The answer is no. There have been several instances of civilians landing small planes with a lot of help from the air traffic control tower. But if we’re talking about like a 737, fuck no. You’re gonna die. The tower and autopilot can probably guide you to the nearest airport, but then you have to land the fucker, and that’s when being a licensed pilot is necessary to the endeavor.

People tend to be arrogant with these hypotheticals, because they’re guys, or because they’re American, or because they think too highly of themselves and too low of others, or all three (usually all three). But in the case of the classic “Could you land a United flight safely?” question, the ease of commercial air travel for passengers is an added factor. Who among us sits on a commercial flight and is like Holy shit, can you believe this? We’re gonna fly in the air! That’s incredible!? Answer: no one. I’d ask to move seats if I sat next to a boy scout like that. The whole reason you fly is to complain. The flight was late. The food was shit. The WiFi was spotty. You had to sit on the tarmac for a whole 15 extra minutes after landing. Everything about air travel is designed for you to take it for granted, and you do.

Including the view. Take it from someone who rode in the cockpit of a helicopter over a decade ago and is still scarred from it: the difference between staring out the side of an aircraft and staring out the front of one is considerable. The ground is never far enough away. Every mountain looks like you’re about to crash directly into it. The pilot is an actual person next to you who’s flipping lots of strange buttons and working to keep the plane aloft instead of some disembodied, Charlie’s Angels voice piped in over the cabin’s loudspeaker. You gain a newfound appreciation for the difficulty of piloting when you’ve sat up in a cockpit. If I ever had to land a plane myself in an emergency, make no mistake about it: I would shit myself while taking all of you down with me. Bob on the sale floor wouldn’t be any different. We’re no Sully.


In university I worked security in a few bars, and I've discovered that some of the things I had to do in that previous job have transferred to my current job as a high school teacher, specifically crowd control and remaining calm in the face of an unruly emotional outburst. Can you think of seemingly unrelated jobs you had in your youth that provided you with some of the skills you use in your current job as a writer?

This isn’t really fair to ask me, since I’m a writer. I can just write about all of my previous jobs, and I have. I was a dishwasher at Little Caesar’s, a babysitter, a busboy, an amateur standup comedian, a table runner, a banquet setup guy, an intern, a focus group moderator, an ad exec, a copywriter, and a stripper. You’ve heard about all of that. I leave no meat on the bone.

But lemme get into the inner workings of my current job to answer the question more practically. Answering the phone at Little Caesars taught me how to keep a poker face when drunk/angry people shouted confusing orders at me, which was useful future training for NOT replying to comments and tweets from asshole strangers.
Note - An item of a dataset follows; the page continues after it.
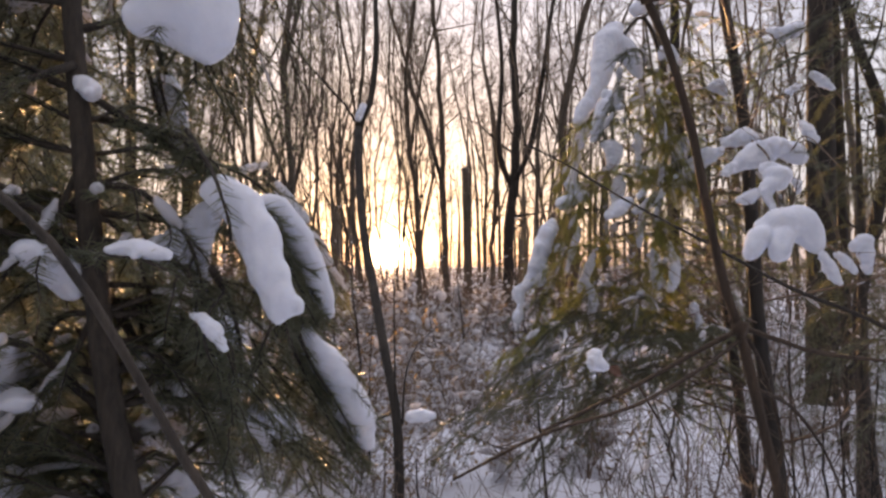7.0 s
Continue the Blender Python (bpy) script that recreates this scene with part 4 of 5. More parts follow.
snow_cap([[((-0.589, 0.5, 1.229), 0.0268), ((-0.57, 0.52, 1.217), 0.0145)]], "small cap of snow on a fir twig", 0.12, 0.7, ragged=0.6)
# snow-dusted sprays that glow amber against the sun
for k, pts in enumerate(([(-0.33, 0.50, 1.325), (-0.292, 0.46, 1.333), (-0.268, 0.45, 1.305), (-0.258, 0.445, 1.262)], [(-0.335, 0.50, 1.30), (-0.305, 0.46, 1.312), (-0.288, 0.45, 1.288), (-0.280, 0.445, 1.245)],
                         [(-0.235, 0.52, 1.33), (-0.232, 0.48, 1.315), (-0.242, 0.47, 1.285), (-0.252, 0.465, 1.255)], [(-0.225, 0.49, 1.355), (-0.206, 0.475, 1.343), (-0.200, 0.47, 1.328), (-0.197, 0.47, 1.31)])):
    fir_branch(FIR, fir(pts), 0.0028, 970 + k, 0.025, 520, 0.024, 0.0018, 0.03, 0.2, snowy=0.0, wobble=0.0, drape=0.9, drape_r=(0.004, 0.009), bare=0.3)
fringe([(-0.31, 0.52, 1.33), (-0.275, 0.45, 1.305), (-0.262, 0.44, 1.28), (-0.255, 0.44, 1.25)], 948, 360)
fringe([(-0.30, 0.52, 1.38), (-0.287, 0.41, 1.352), (-0.283, 0.39, 1.325), (-0.276, 0.39, 1.30)], 949, 300)

# low branches of the fir with snow lying among the needles
LADEN = [((-0.681, 0.7, 1.274), 0.028), ((-0.373, 0.75, 1.317), 0.03), ((-0.363, 0.8, 1.241), 0.03), ((-0.328, 0.85, 1.121), 0.03), ((-0.459, 0.8, 1.045), 0.035), ((-0.674, 0.65, 1.072), 0.035), ((-0.492, 0.8, 1.189), 0.03),
         ((-0.749, 0.75, 1.183), 0.035), ((-0.697, 0.8, 1.215), 0.03), ((-0.54, 0.85, 1.238), 0.03), ((-0.32, 0.9, 1.121), 0.035), ((-0.385, 0.95, 1.223), 0.025), ((-0.508, 0.95, 0.902), 0.05),
         ((-0.664, 0.9, 0.952), 0.05), ((-0.688, 0.8, 0.952), 0.05), ((-0.842, 0.8, 1.301), 0.035), ((-0.605, 1.0, 1.049), 0.04), ((-0.74, 1.0, 0.82), 0.06), ((-0.793, 0.9, 0.772), 0.06)]
for k, (p, r) in enumerate(LADEN):
    p = np.array(p)
    s = trunk_line[int(len(trunk_line) * np.clip((p[2] + 0.62) / 3.0, 0.12, 0.9))] + FIR_AT
    e = p + (p - s) * 0.25 / (np.linalg.norm(p - s) + 0.1) - (0, 0, 0.09)
    fir_branch(FIR, [q - FIR_AT for q in (s, (s + p) / 2 + (0, 0, 0.03), p - (0, 0, r * 0.4), e)], 0.006, 960 + k, 0.14, 420, 0.028, 0.0024, 0.045, snowy=0.4)
    w = (e - s) / np.linalg.norm(e - s)
    p = p - (0, 0.05, -0.25 * r)
    snow_cap([[(tuple(p - w * r * 1.3), r * 0.7), (tuple(p), r), (tuple(p + w * r * 1.7 - np.array((0, 0, r * 0.7))), r * 0.6)]], "snow lying among the needles of a low fir branch", 0.13, 0.8, ragged=0.5)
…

Running tables got me used to being on my feet all day for a job, which is how I have to write now (doctor’s orders that I use a standing desk). Working in restaurants taught me how to take orders from moody head chefs without drawing their direct abuse, which got me ready for Nick Denton. It also taught me how to organize my workflow (prep the food, fill the water pitchers, run the tables, run tableware through the dishwasher) so that I could clock out as fast as I could. This is why I never write after 5 p.m.
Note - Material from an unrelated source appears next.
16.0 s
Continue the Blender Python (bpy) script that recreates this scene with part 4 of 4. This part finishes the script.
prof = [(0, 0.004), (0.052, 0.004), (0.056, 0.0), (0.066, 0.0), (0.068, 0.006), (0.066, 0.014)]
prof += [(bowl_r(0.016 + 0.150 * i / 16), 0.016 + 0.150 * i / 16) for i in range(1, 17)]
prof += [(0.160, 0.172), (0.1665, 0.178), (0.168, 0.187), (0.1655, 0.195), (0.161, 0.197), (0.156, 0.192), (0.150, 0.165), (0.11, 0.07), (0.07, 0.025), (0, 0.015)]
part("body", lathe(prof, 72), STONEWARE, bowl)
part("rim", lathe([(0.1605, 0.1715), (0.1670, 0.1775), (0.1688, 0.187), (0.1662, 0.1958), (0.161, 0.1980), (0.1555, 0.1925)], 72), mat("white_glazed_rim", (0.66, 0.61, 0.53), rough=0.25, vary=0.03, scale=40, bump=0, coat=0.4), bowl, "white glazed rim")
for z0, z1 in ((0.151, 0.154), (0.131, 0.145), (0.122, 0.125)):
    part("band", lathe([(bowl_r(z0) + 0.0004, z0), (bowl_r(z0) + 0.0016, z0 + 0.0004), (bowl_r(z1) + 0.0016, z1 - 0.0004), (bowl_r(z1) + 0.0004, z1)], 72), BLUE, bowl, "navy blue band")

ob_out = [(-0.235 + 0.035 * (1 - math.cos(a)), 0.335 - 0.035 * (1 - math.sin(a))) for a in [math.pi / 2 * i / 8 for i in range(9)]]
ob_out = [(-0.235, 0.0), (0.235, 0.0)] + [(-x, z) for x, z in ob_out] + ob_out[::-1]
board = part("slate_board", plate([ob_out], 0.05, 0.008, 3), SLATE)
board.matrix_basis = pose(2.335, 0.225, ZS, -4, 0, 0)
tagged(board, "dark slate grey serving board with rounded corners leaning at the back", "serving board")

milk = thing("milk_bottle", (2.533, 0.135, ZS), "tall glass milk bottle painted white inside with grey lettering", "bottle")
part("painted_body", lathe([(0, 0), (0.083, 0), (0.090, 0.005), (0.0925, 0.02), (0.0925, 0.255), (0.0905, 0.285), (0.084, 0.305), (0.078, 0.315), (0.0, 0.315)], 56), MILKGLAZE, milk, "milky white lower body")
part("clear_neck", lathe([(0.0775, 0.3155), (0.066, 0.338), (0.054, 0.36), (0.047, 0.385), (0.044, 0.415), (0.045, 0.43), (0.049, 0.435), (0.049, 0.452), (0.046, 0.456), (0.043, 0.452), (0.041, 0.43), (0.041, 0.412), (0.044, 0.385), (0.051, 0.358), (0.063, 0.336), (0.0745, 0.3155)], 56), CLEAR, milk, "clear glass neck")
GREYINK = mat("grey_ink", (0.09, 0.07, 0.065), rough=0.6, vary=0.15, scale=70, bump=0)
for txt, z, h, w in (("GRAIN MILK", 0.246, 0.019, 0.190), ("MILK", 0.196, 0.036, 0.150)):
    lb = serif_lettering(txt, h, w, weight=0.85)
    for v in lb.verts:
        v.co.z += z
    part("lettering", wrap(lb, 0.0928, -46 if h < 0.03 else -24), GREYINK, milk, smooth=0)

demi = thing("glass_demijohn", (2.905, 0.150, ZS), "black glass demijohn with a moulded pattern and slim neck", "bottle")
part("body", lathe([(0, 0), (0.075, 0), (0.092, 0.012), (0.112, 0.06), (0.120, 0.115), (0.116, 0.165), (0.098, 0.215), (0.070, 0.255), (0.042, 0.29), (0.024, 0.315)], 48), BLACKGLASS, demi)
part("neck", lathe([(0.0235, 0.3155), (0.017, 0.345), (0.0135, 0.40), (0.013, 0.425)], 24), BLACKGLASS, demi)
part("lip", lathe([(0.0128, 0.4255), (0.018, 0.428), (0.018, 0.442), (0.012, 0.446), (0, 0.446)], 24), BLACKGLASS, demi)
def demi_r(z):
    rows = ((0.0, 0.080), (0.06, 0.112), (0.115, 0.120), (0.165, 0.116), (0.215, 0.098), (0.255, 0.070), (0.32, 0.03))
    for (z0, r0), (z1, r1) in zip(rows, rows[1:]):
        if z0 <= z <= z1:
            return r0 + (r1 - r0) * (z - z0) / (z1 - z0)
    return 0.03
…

Working at an ad agency taught me to keep an organized computer desktop, along with Inbox Zero. I keep both habits to this day. I also remember the job numbering system at every ad agency I worked at, something I replicated on my own while working at home. This column was written in word under the file name “DF231031.” You can probably parse that number yourself, but I’ll break it down for you. “DF” stands for Defector, as in this file is a Defector post. “23” is the year, “10” is the month, and “31” is the day. I’ve used this system for over 15 years now, and I can find old drafts quickly with it. From my ad days, I also learned how NOT to write a rude email to a co-worker (I got called into the boss’s office for telling an ad producer that she wasn’t doing her job; I was a 22-year-old assistant), and I learned how to be diplomatic with both unreasonable clients, arrogant commercial directors, and bratty creatives who fancied themselves artistes. I learned, in short, how to be a professional.
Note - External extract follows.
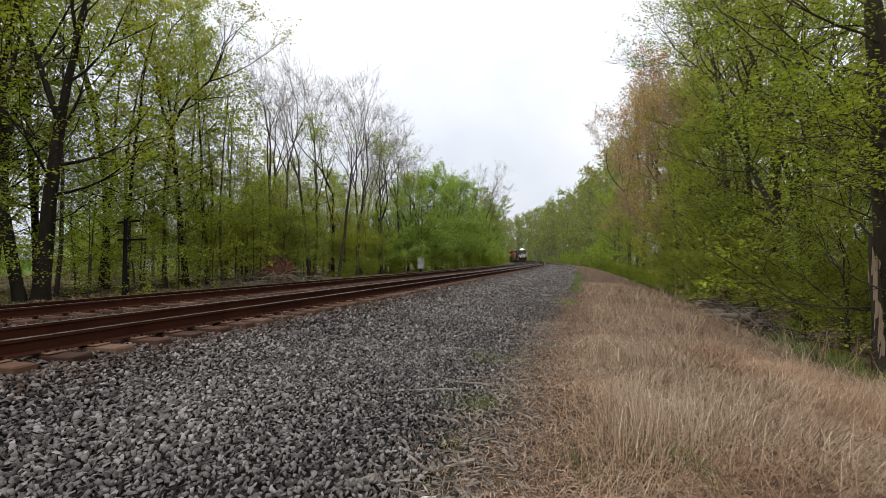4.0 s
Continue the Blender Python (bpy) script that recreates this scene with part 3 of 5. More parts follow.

While I currently have a cool job, nothing about my experience is all that unique. All of your job experience will prove useful as well, even if it’s a job you can’t stand. You learn how businesses work (or how they don’t), and you learn how to deal with people, both in person and in writing. Everything informs everything else. It’s all one big messy education.

Email of the week!


What's the dumbest thing you've ever gotten in trouble for, that you didn't actually do? When I was in middle school, I was at the store with my Dad and asked him to get me a Mike's Hard Lemonade (I didn't realize 'hard' meant alcohol, I just thought that meant it was extra sour or something). He looked at me funny, so I tried to recover by saying I'd had one before and really liked it. Had the wrath of God fall on me for that one (including my Mom calling our parish priest for an intervention, fun!), and of course trying to tell the real truth after the fact didn't work at all, so my family forever thinks I was a juvenile delinquent instead of the huge nerd I actually was.

My dad used to routinely accuse me of eating the chair upholstery in our TV room. I was 12. I like eating food, not foam padding. He never once believed me. What the fuck, Dad.